As fewer Americans freely believe in the Christian doctrine of loving and giving (because they are being brainwashed into believing that Christianity is stupid and hateful), and are forced to "love and give" by the strong arm of government, more Americans will come to rely on government resources to fill very personal needs--needs that should be met by the individual. Eventually, government funding of personal needs will bankrupt the nation. The secularist argument is greatly flawed; Judeo-Christian principles are inherent to America's success, not its failure. The undoing of those principles will be the undoing of America.

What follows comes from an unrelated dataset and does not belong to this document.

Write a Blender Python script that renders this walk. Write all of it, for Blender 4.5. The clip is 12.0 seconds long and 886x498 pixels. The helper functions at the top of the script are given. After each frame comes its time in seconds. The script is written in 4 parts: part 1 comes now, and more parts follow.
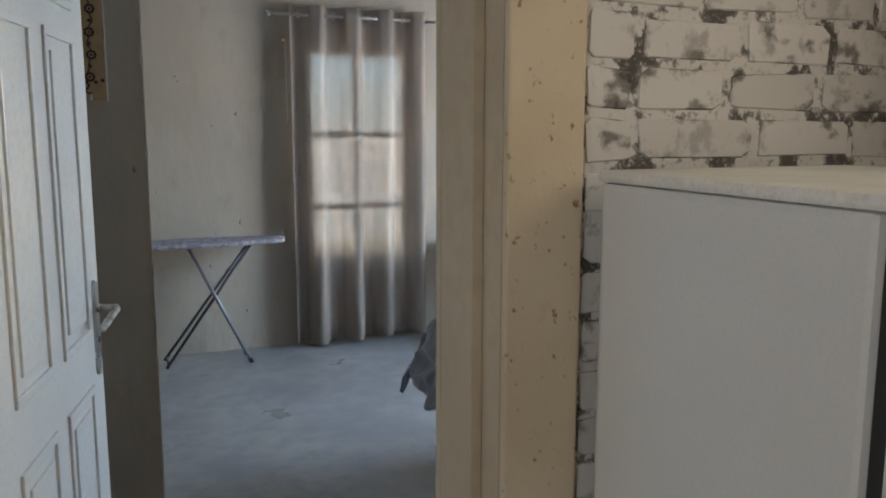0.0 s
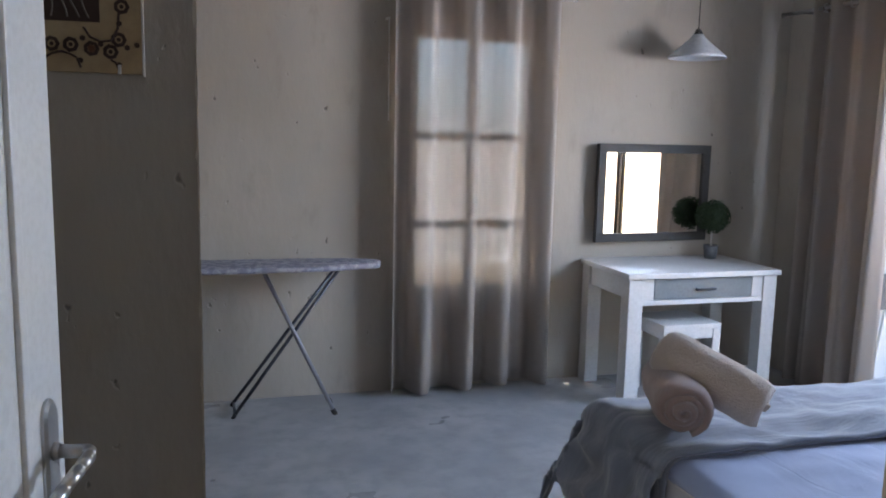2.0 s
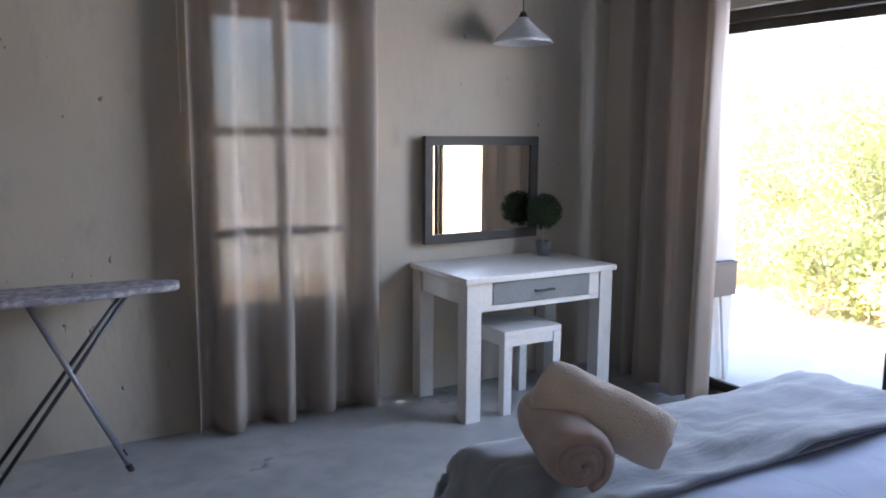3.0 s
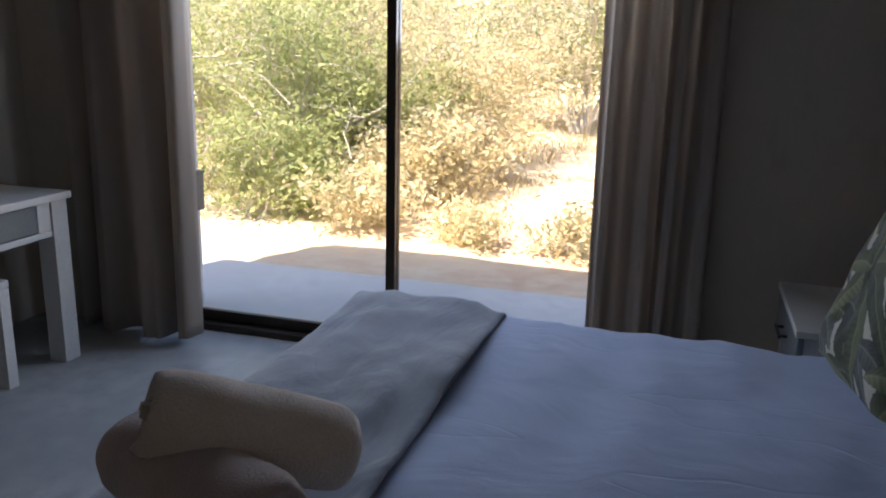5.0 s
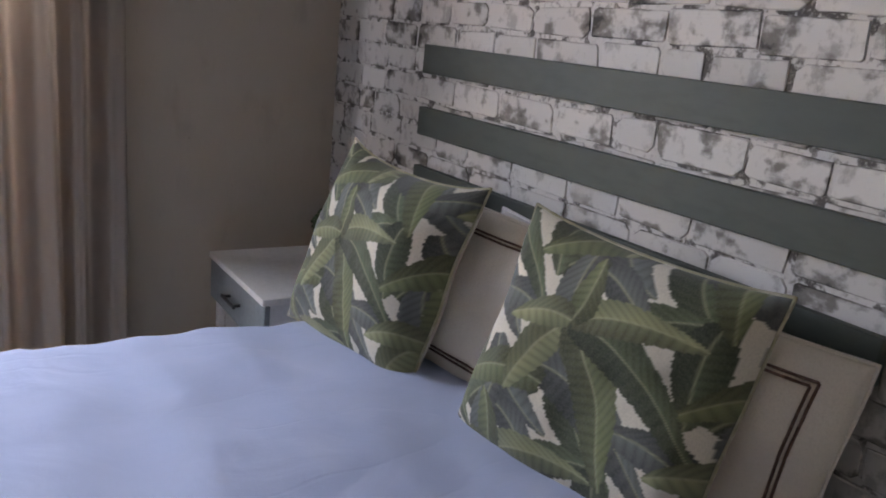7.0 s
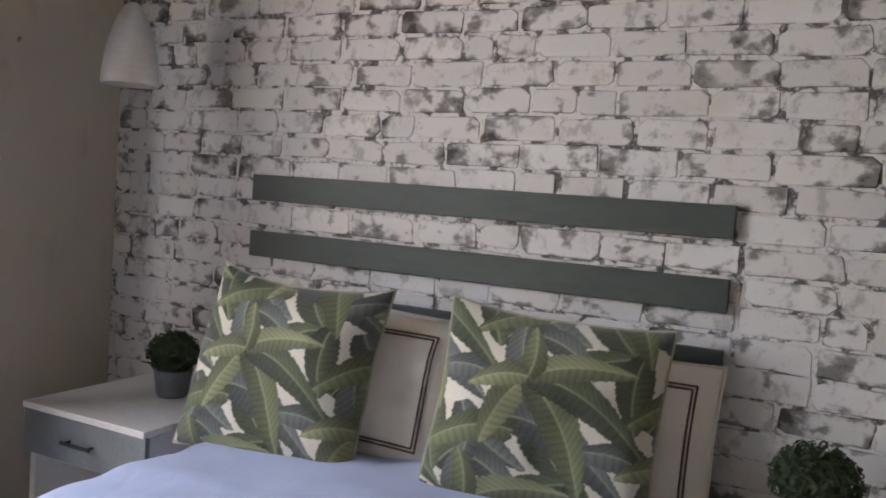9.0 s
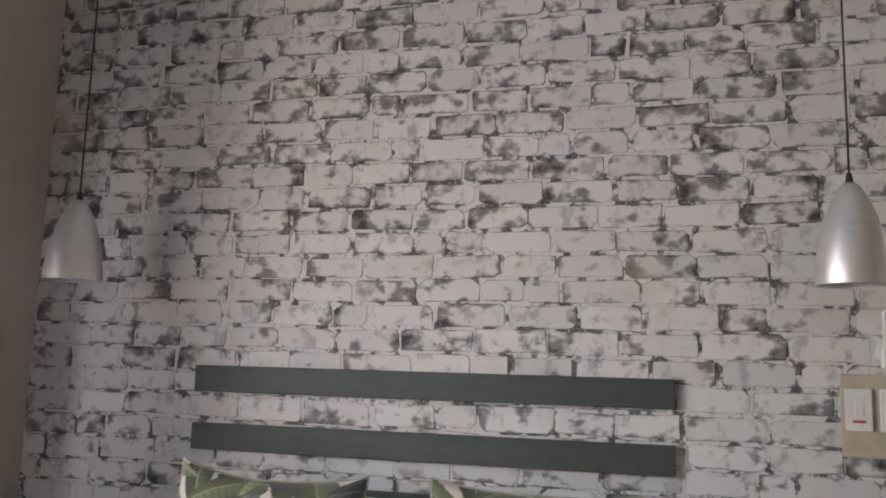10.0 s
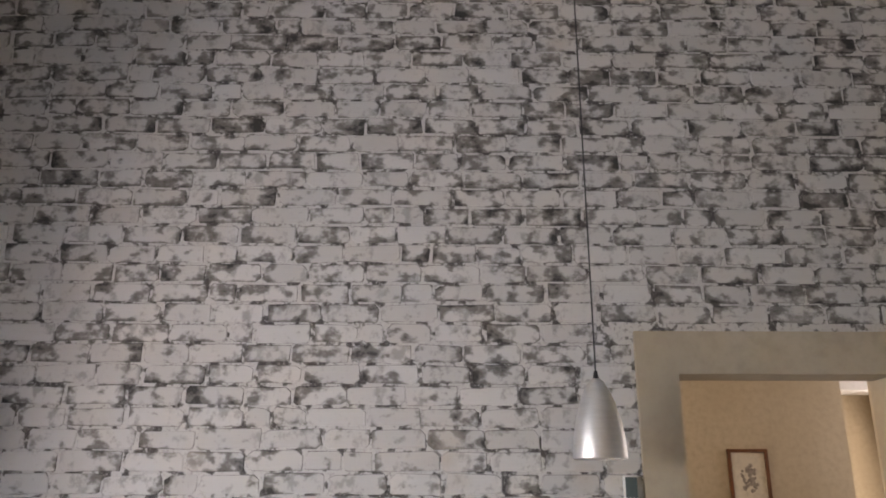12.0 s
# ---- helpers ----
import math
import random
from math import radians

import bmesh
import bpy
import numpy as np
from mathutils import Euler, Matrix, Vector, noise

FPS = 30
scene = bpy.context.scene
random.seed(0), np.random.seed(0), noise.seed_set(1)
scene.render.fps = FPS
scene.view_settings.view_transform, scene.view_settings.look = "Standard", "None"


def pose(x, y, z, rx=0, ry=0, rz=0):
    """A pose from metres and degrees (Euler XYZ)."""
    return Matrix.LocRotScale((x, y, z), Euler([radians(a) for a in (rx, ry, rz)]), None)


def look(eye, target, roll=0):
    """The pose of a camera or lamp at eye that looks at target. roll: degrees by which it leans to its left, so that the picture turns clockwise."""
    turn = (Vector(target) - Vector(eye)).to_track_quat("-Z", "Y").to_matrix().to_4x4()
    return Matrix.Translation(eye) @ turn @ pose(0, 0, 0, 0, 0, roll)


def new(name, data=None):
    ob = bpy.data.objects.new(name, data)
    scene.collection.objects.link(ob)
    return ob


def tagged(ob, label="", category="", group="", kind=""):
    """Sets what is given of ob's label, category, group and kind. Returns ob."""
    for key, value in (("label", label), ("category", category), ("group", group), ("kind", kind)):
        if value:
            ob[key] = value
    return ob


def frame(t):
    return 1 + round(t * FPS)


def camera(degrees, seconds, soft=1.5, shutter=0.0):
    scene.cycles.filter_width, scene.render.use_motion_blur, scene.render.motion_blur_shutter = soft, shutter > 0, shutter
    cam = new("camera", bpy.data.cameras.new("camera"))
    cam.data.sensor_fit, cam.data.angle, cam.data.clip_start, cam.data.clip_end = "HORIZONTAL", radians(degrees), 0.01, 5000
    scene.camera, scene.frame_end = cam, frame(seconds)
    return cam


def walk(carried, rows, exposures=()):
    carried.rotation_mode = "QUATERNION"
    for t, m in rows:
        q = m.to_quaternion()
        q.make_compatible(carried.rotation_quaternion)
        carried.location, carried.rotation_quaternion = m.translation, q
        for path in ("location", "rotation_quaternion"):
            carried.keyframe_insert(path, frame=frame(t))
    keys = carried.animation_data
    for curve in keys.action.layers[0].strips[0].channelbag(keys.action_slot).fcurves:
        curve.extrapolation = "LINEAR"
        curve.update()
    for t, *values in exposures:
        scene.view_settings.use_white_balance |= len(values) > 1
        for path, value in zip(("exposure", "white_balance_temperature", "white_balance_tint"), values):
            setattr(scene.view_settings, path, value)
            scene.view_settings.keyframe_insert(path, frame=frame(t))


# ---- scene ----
cam = camera(57.4, 12.0, soft=1.9)
PATH = [
    (0, (-0.2, -1.54, 1.526), (0.554, 0.289, 1.231), 0.1),
    (0.5, (-0.205, -1.281, 1.517), (0.411, 0.6, 1.234), 0.9),
    (1, (-0.185, -0.991, 1.513), (0.393, 0.903, 1.23), 0.6),
    (1.5, (-0.108, -0.700, 1.507), (0.461, 1.191, 1.228), 0.7),
    (2, (-0.044, -0.422, 1.498), (0.51, 1.442, 1.22), 1.3),
    (2.5, (-0.004, -0.15, 1.497), (0.648, 1.722, 1.23), 0.6),
    (2.7, (0.021, -0.038, 1.497), (0.82, 1.776, 1.228), 0.3),
    (4.3, (0.258, 0.645, 1.428), (1.897, 1.705, 0.99), 1.5),
    (4.5, (0.27, 0.737, 1.434), (2.009, 1.614, 0.978), 1.3),
    (5, (0.329, 0.928, 1.419), (2.185, 1.483, 0.922), 1.4),
    (5.5, (0.478, 1.04, 1.458), (2.401, 1.178, 0.926), 2.7),
    (6, (0.605, 1.156, 1.465), (2.493, 0.768, 0.93), 4.8),
    (6.5, (0.615, 1.297, 1.469), (2.367, 0.481, 0.956), 5.4),
    (7, (0.579, 1.403, 1.451), (2.189, 0.334, 0.933), 5.9),
    (8.8, (0.939, 2.197, 1.37), (1.859, 0.432, 1.174), 4.4),
    (9, (0.98, 2.277, 1.375), (1.874, 0.493, 1.245), 4.1),
    (9.5, (1.176, 2.45, 1.393), (1.96, 0.611, 1.429), 2.7),
    (10, (1.337, 2.608, 1.434), (1.822, 0.688, 1.714), 1.6),
    (10.5, (1.401, 2.8, 1.471), (1.655, 0.863, 1.902), 1.0),
    (11, (1.381, 2.932, 1.519), (1.507, 0.99, 1.979), 0.4),
    (11.5, (1.358, 3.044, 1.512), (1.467, 1.116, 2.031), 0.4),
    (12, (1.385, 3.138, 1.514), (1.358, 1.232, 2.119), -0.0),
]
EXPOSURES = [(0.0, 3.1, 6300, 10), (1.0, 3.05, 6250, 13), (2.0, 3.0, 6150, 18), (2.7, 3.0, 6150, 19), (4.3, 1.25, 6400, 18), (5.0, 1.35, 6500, 18), (5.8, 1.45, 6600, 18), (6.5, 1.85, 7000, 20), (7.0, 3.0, 7400, 25), (9.0, 3.25, 7650, 24), (12.0, 3.35, 7600, 23)]
walk(cam, [(t, look(e, g, r)) for t, e, g, r in PATH], EXPOSURES)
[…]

We need to have the believing hearts of children and a bold and unwavering adult faith. Pray for our nation. Share the Truth of our loving God. Be fearless in the Truth of our loving God. LIVE the Truth of our loving God. Be a grand example by moving forward in all that God commands us to do. We need to Keep God in America by sharing his message of love, goodness and eternal life. If we can keep our faith in the face of the adversity that exists and the adversity that is to come, God will be with us, "always, and to the end of the age." We have His promise.

I am thankful for the many great gifts I've received in my lifetime as an American, and especially for my grandmother and Mrs. Ghilain, true Americans who gave me the one Gift, the only Gift, that matters: The Loving Word of God our Creator.